### TASK DIRECTIONS
Only lines holding the string "follow" are wanted; copy each one from the material.

### PROVIDED INFORMATION
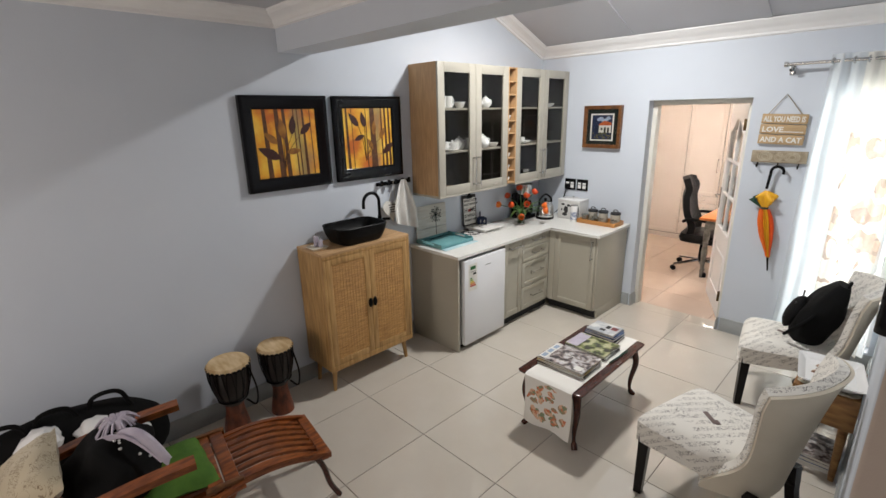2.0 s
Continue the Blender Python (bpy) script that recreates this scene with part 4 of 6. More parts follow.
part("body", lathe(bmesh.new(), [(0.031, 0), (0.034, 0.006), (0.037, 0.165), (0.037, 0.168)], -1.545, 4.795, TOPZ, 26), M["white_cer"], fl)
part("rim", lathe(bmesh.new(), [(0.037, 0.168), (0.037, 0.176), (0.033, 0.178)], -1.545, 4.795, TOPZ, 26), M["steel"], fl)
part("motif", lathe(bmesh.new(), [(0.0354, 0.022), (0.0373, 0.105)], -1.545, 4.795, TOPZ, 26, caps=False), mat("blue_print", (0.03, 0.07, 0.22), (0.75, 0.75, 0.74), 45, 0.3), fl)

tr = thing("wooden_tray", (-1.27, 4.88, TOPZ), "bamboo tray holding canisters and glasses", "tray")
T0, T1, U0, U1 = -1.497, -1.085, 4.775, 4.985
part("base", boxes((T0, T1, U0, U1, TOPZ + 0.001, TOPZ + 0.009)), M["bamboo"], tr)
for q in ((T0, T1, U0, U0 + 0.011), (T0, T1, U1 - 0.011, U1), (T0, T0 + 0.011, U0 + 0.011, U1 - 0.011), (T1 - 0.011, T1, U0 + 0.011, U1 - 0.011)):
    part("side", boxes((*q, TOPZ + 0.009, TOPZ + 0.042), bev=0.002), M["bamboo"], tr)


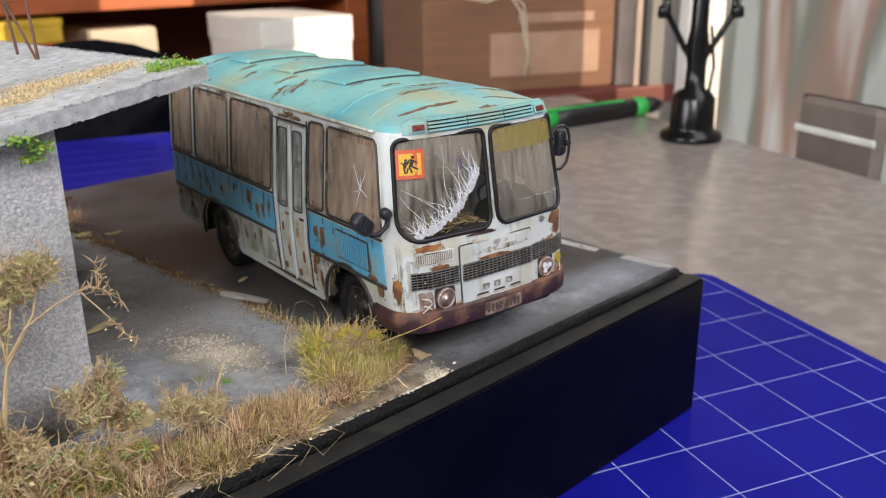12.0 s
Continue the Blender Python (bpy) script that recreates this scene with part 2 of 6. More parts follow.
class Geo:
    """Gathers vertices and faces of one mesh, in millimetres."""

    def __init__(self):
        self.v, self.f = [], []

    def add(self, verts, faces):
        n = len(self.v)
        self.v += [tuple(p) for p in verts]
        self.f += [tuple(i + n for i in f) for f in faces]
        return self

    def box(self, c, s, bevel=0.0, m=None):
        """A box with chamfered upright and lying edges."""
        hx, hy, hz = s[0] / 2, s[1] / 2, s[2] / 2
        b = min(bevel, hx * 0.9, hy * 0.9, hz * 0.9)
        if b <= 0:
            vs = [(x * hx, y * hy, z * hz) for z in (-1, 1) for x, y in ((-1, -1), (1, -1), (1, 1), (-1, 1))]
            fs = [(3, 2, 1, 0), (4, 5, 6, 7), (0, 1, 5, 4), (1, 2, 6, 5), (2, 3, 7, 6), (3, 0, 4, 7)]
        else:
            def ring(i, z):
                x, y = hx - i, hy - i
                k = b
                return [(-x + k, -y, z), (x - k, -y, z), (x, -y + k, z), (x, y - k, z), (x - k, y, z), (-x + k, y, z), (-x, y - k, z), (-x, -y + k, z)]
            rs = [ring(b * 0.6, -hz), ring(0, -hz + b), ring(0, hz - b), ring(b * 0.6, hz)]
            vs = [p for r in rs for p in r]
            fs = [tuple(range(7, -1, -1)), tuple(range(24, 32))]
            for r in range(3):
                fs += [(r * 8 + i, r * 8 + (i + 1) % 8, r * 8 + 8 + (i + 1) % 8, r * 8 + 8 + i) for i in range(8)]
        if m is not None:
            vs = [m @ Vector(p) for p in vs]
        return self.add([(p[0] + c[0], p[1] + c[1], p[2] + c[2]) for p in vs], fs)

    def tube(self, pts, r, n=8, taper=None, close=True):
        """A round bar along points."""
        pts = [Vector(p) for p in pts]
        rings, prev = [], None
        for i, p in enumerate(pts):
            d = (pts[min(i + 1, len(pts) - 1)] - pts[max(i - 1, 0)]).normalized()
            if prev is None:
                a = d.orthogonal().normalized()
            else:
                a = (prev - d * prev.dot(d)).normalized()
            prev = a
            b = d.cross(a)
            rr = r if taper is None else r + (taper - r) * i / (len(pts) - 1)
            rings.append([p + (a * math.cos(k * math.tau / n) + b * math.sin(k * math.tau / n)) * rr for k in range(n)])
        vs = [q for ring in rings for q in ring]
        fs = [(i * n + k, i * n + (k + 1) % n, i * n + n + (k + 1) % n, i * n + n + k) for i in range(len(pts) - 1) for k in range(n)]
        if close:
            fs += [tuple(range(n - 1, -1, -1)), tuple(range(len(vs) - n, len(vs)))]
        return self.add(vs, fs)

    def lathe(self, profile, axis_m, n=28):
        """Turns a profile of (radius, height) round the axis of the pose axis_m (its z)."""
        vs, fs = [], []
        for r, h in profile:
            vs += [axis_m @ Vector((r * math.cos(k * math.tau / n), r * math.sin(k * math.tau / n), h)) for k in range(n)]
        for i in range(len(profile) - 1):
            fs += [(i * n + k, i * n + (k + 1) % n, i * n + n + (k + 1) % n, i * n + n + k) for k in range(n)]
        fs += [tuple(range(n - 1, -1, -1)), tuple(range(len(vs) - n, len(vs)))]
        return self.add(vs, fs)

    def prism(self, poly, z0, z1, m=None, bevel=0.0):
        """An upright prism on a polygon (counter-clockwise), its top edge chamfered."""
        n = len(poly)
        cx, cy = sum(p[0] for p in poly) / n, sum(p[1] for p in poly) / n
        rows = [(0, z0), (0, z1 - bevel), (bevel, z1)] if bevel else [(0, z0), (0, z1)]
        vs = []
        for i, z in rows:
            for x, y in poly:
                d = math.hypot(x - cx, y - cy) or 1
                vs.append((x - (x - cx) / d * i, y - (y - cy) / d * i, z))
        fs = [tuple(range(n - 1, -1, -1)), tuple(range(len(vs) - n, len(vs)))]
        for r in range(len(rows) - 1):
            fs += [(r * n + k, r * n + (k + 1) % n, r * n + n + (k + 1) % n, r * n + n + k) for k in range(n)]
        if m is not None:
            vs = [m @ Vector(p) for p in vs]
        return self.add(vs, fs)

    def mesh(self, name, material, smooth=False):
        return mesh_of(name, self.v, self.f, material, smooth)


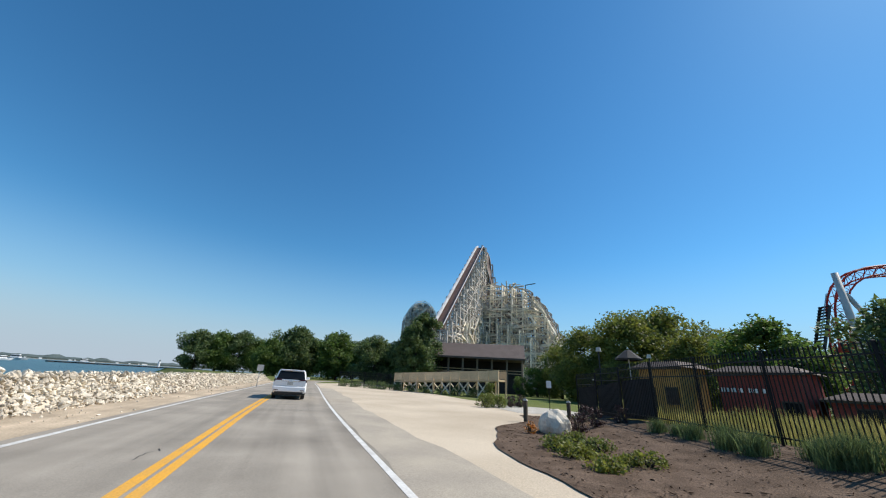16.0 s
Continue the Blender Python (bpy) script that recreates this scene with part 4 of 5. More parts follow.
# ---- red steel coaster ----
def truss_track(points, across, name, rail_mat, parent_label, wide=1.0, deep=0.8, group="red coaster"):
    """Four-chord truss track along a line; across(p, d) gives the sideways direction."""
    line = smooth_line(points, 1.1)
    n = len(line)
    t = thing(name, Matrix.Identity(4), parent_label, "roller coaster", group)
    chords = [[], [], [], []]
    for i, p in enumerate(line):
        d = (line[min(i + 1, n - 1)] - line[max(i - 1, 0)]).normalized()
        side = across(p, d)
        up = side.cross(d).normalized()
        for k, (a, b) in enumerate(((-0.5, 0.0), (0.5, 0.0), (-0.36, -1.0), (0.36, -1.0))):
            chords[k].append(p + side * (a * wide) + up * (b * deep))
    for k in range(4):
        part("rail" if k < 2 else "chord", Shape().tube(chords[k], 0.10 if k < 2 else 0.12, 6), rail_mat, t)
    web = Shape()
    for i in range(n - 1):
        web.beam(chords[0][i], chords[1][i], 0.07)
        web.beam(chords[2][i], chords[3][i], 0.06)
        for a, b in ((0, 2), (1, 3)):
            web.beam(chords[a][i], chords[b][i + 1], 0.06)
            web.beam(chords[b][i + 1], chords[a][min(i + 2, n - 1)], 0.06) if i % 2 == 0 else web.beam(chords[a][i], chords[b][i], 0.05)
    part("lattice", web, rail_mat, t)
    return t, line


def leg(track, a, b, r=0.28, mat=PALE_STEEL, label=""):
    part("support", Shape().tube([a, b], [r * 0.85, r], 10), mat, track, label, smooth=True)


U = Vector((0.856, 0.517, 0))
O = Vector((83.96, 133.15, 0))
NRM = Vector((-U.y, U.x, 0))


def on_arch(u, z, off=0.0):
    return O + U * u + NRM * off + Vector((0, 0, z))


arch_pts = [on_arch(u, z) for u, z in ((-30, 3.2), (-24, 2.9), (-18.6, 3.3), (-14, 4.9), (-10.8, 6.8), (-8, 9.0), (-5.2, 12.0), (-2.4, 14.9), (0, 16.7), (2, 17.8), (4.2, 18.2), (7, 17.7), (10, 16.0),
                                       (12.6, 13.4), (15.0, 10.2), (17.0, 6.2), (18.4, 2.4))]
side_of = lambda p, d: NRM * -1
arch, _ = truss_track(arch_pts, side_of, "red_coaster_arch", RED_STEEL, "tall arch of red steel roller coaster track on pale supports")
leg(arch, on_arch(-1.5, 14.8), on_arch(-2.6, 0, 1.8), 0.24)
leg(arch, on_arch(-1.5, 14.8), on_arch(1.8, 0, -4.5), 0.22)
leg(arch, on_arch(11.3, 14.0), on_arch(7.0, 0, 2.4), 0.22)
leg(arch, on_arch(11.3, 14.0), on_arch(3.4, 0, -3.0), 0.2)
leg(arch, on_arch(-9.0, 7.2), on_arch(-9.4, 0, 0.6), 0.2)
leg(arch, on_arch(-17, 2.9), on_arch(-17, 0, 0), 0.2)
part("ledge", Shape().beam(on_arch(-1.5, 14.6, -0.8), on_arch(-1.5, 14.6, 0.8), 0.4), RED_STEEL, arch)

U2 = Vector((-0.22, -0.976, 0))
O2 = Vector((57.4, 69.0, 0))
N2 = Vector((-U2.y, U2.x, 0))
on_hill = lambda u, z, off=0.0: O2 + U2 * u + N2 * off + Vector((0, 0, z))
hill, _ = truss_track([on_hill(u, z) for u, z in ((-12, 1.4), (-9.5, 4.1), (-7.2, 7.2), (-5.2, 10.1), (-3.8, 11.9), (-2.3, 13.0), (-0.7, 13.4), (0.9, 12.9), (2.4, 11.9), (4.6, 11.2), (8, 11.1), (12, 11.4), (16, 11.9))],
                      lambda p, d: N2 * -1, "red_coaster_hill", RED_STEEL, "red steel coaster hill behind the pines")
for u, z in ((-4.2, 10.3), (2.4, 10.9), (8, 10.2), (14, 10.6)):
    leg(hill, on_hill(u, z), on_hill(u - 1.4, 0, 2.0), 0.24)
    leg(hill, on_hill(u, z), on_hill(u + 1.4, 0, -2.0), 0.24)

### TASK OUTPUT
Continue the Blender Python (bpy) script that recreates this scene with part 4 of 6. More parts follow.
Continue the Blender Python (bpy) script that recreates this scene with part 2 of 6. More parts follow.
Continue the Blender Python (bpy) script that recreates this scene with part 4 of 5. More parts follow.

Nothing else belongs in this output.